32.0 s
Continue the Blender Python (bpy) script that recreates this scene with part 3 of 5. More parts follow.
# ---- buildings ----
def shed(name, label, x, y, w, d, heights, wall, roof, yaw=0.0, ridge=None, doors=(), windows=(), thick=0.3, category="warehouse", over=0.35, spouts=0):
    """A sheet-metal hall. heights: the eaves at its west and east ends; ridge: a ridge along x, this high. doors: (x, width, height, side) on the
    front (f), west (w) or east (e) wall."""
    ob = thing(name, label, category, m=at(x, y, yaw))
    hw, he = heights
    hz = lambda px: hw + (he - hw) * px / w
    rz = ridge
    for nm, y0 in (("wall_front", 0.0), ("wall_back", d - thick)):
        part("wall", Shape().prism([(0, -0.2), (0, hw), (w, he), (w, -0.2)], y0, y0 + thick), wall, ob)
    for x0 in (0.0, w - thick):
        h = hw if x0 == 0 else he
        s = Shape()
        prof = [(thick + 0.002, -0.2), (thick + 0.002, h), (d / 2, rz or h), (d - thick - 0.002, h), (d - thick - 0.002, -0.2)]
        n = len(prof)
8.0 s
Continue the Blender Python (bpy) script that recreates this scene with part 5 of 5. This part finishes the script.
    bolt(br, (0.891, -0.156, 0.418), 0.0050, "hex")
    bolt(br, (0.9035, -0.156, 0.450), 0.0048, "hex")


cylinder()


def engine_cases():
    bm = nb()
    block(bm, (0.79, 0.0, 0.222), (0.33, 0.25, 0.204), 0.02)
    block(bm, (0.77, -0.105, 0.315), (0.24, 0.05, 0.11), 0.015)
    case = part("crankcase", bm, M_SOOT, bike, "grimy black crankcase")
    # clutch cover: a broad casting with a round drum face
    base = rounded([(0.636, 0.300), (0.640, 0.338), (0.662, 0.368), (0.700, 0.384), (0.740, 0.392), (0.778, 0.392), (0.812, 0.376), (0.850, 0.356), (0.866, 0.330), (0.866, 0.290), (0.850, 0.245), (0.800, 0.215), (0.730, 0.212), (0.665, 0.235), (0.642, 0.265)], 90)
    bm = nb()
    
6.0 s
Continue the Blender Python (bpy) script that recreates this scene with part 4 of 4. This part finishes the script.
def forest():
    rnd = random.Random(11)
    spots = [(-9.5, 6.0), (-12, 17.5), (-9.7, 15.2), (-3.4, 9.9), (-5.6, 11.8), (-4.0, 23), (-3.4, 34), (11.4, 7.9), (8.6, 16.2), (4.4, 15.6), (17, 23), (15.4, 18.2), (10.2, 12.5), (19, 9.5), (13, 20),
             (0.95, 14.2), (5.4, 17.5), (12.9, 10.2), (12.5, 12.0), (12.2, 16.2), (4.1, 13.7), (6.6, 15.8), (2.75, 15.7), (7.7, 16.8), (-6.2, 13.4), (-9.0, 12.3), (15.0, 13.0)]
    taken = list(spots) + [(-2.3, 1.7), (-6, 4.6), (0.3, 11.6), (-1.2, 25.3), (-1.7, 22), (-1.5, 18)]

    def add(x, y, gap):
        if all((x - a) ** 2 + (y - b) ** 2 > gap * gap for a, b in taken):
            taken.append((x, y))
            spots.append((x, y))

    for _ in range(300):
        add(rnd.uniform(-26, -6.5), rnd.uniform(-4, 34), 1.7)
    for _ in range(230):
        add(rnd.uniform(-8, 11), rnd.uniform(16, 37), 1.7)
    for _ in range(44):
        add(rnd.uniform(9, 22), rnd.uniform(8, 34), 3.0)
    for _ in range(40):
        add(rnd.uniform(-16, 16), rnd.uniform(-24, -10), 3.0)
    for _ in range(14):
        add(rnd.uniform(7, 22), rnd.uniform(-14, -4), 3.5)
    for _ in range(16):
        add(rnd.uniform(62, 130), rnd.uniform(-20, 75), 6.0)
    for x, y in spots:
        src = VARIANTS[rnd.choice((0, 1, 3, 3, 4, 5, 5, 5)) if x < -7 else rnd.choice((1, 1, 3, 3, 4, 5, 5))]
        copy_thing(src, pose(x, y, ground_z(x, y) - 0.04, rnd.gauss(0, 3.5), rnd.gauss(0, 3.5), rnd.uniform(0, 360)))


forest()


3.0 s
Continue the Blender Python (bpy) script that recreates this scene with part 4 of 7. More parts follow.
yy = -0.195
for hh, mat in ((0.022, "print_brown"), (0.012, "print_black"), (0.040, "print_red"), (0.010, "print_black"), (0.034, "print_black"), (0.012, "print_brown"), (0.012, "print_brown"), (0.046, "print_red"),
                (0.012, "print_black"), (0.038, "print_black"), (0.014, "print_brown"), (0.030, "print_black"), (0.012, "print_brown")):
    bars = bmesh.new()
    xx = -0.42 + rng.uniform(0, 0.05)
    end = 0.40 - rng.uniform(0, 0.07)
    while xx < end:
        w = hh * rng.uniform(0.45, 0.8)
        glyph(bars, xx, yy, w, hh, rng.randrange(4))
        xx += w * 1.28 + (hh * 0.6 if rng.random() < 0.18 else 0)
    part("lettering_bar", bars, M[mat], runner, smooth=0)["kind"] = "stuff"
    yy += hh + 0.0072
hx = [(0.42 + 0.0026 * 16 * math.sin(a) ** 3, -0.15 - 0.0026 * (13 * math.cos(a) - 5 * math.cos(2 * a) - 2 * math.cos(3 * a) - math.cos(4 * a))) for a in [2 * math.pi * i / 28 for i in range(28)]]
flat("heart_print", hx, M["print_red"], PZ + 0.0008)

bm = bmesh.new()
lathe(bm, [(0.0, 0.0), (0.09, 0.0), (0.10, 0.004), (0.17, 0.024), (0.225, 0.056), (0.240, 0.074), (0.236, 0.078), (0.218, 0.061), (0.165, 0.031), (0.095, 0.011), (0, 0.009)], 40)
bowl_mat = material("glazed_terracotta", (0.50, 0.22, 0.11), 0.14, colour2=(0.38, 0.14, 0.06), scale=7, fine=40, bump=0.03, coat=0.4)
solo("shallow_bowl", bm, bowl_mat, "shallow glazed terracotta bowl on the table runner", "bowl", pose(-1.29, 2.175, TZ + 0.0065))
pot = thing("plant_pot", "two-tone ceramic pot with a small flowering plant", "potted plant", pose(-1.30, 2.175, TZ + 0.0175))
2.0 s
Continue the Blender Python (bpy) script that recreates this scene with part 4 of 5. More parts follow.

┄┄┄┄┄┄

Given problem
From the records above, give again exactly the lines running from the line with "7. More parts follow." to the line with "PZ + 0.0008)", inclusive.

Correct result
Continue the Blender Python (bpy) script that recreates this scene with part 4 of 7. More parts follow.
yy = -0.195
for hh, mat in ((0.022, "print_brown"), (0.012, "print_black"), (0.040, "print_red"), (0.010, "print_black"), (0.034, "print_black"), (0.012, "print_brown"), (0.012, "print_brown"), (0.046, "print_red"),
                (0.012, "print_black"), (0.038, "print_black"), (0.014, "print_brown"), (0.030, "print_black"), (0.012, "print_brown")):
    bars = bmesh.new()
    xx = -0.42 + rng.uniform(0, 0.05)
    end = 0.40 - rng.uniform(0, 0.07)
    while xx < end:
        w = hh * rng.uniform(0.45, 0.8)
        glyph(bars, xx, yy, w, hh, rng.randrange(4))
        xx += w * 1.28 + (hh * 0.6 if rng.random() < 0.18 else 0)
    part("lettering_bar", bars, M[mat], runner, smooth=0)["kind"] = "stuff"
    yy += hh + 0.0072
hx = [(0.42 + 0.0026 * 16 * math.sin(a) ** 3, -0.15 - 0.0026 * (13 * math.cos(a) - 5 * math.cos(2 * a) - 2 * math.cos(3 * a) - math.cos(4 * a))) for a in [2 * math.pi * i / 28 for i in range(28)]]
flat("heart_print", hx, M["print_red"], PZ + 0.0008)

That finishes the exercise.